What to produce>
Transcribe the full listing exactly, and drop every picture.

——————

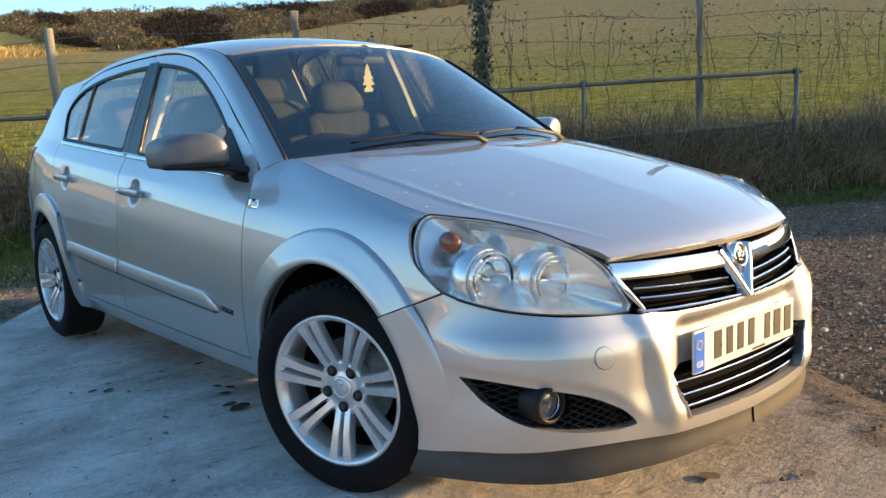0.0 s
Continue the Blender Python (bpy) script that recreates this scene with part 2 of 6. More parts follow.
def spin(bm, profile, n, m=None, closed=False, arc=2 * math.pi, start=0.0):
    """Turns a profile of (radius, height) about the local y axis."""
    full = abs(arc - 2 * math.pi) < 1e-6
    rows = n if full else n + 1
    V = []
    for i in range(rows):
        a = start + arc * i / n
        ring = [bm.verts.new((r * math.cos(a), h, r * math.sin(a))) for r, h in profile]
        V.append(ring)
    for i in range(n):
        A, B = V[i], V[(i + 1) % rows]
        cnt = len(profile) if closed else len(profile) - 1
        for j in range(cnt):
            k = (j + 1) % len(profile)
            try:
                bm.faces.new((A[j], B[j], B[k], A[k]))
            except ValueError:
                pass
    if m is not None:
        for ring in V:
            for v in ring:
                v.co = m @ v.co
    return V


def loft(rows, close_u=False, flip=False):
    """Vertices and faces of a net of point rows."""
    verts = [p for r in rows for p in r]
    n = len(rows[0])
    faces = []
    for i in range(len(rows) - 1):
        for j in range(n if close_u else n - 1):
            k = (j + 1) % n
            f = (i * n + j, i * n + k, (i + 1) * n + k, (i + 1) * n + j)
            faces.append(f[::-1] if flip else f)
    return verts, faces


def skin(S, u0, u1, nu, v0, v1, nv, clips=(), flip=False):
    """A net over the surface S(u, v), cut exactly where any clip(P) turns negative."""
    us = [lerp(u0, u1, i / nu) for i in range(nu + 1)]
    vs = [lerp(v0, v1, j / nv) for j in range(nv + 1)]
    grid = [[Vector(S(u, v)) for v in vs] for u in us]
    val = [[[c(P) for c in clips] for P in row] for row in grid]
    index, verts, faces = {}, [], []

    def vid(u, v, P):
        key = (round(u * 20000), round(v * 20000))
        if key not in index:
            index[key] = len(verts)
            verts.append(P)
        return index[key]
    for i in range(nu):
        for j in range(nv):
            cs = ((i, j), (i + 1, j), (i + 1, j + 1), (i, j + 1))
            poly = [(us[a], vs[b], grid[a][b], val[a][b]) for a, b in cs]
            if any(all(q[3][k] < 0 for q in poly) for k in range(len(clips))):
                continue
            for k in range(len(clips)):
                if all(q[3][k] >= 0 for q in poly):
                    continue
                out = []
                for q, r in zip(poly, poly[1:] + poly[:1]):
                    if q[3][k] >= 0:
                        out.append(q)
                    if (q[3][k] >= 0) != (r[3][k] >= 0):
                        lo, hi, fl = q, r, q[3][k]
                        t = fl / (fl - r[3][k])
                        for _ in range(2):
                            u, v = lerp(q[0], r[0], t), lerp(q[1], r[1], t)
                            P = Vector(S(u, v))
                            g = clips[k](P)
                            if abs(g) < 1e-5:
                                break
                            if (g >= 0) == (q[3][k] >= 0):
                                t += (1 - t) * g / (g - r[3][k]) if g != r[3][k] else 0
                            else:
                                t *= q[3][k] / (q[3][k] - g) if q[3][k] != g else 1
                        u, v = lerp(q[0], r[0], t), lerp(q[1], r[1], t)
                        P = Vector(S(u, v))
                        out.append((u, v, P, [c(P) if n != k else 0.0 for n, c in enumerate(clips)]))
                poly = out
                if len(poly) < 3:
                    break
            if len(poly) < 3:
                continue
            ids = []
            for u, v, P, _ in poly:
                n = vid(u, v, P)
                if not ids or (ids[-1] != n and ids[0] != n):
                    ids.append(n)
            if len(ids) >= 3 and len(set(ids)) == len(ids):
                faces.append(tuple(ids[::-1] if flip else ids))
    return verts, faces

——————

Reply to the task>
0.0 s
Continue the Blender Python (bpy) script that recreates this scene with part 2 of 6. More parts follow.
def spin(bm, profile, n, m=None, closed=False, arc=2 * math.pi, start=0.0):
    """Turns a profile of (radius, height) about the local y axis."""
    full = abs(arc - 2 * math.pi) < 1e-6
    rows = n if full else n + 1
    V = []
    for i in range(rows):
        a = start + arc * i / n
        ring = [bm.verts.new((r * math.cos(a), h, r * math.sin(a))) for r, h in profile]
        V.append(ring)
    for i in range(n):
        A, B = V[i], V[(i + 1) % rows]
        cnt = len(profile) if closed else len(profile) - 1
        for j in range(cnt):
            k = (j + 1) % len(profile)
            try:
                bm.faces.new((A[j], B[j], B[k], A[k]))
            except ValueError:
                pass
    if m is not None:
        for ring in V:
            for v in ring:
                v.co = m @ v.co
    return V


def loft(rows, close_u=False, flip=False):
    """Vertices and faces of a net of point rows."""
    verts = [p for r in rows for p in r]
    n = len(rows[0])
    faces = []
    for i in range(len(rows) - 1):
        for j in range(n if close_u else n - 1):
            k = (j + 1) % n
            f = (i * n + j, i * n + k, (i + 1) * n + k, (i + 1) * n + j)
            faces.append(f[::-1] if flip else f)
    return verts, faces


def skin(S, u0, u1, nu, v0, v1, nv, clips=(), flip=False):
    """A net over the surface S(u, v), cut exactly where any clip(P) turns negative."""
    us = [lerp(u0, u1, i / nu) for i in range(nu + 1)]
    vs = [lerp(v0, v1, j / nv) for j in range(nv + 1)]
    grid = [[Vector(S(u, v)) for v in vs] for u in us]
    val = [[[c(P) for c in clips] for P in row] for row in grid]
    index, verts, faces = {}, [], []

    def vid(u, v, P):
        key = (round(u * 20000), round(v * 20000))
        if key not in index:
            index[key] = len(verts)
            verts.append(P)
        return index[key]
    for i in range(nu):
        for j in range(nv):
            cs = ((i, j), (i + 1, j), (i + 1, j + 1), (i, j + 1))
            poly = [(us[a], vs[b], grid[a][b], val[a][b]) for a, b in cs]
            if any(all(q[3][k] < 0 for q in poly) for k in range(len(clips))):
                continue
            for k in range(len(clips)):
                if all(q[3][k] >= 0 for q in poly):
                    continue
                out = []
                for q, r in zip(poly, poly[1:] + poly[:1]):
                    if q[3][k] >= 0:
                        out.append(q)
                    if (q[3][k] >= 0) != (r[3][k] >= 0):
                        lo, hi, fl = q, r, q[3][k]
                        t = fl / (fl - r[3][k])
                        for _ in range(2):
                            u, v = lerp(q[0], r[0], t), lerp(q[1], r[1], t)
                            P = Vector(S(u, v))
                            g = clips[k](P)
                            if abs(g) < 1e-5:
                                break
                            if (g >= 0) == (q[3][k] >= 0):
                                t += (1 - t) * g / (g - r[3][k]) if g != r[3][k] else 0
                            else:
                                t *= q[3][k] / (q[3][k] - g) if q[3][k] != g else 1
                        u, v = lerp(q[0], r[0], t), lerp(q[1], r[1], t)
                        P = Vector(S(u, v))
                        out.append((u, v, P, [c(P) if n != k else 0.0 for n, c in enumerate(clips)]))
                poly = out
                if len(poly) < 3:
                    break
            if len(poly) < 3:
                continue
            ids = []
            for u, v, P, _ in poly:
                n = vid(u, v, P)
                if not ids or (ids[-1] != n and ids[0] != n):
                    ids.append(n)
            if len(ids) >= 3 and len(set(ids)) == len(ids):
                faces.append(tuple(ids[::-1] if flip else ids))
    return verts, faces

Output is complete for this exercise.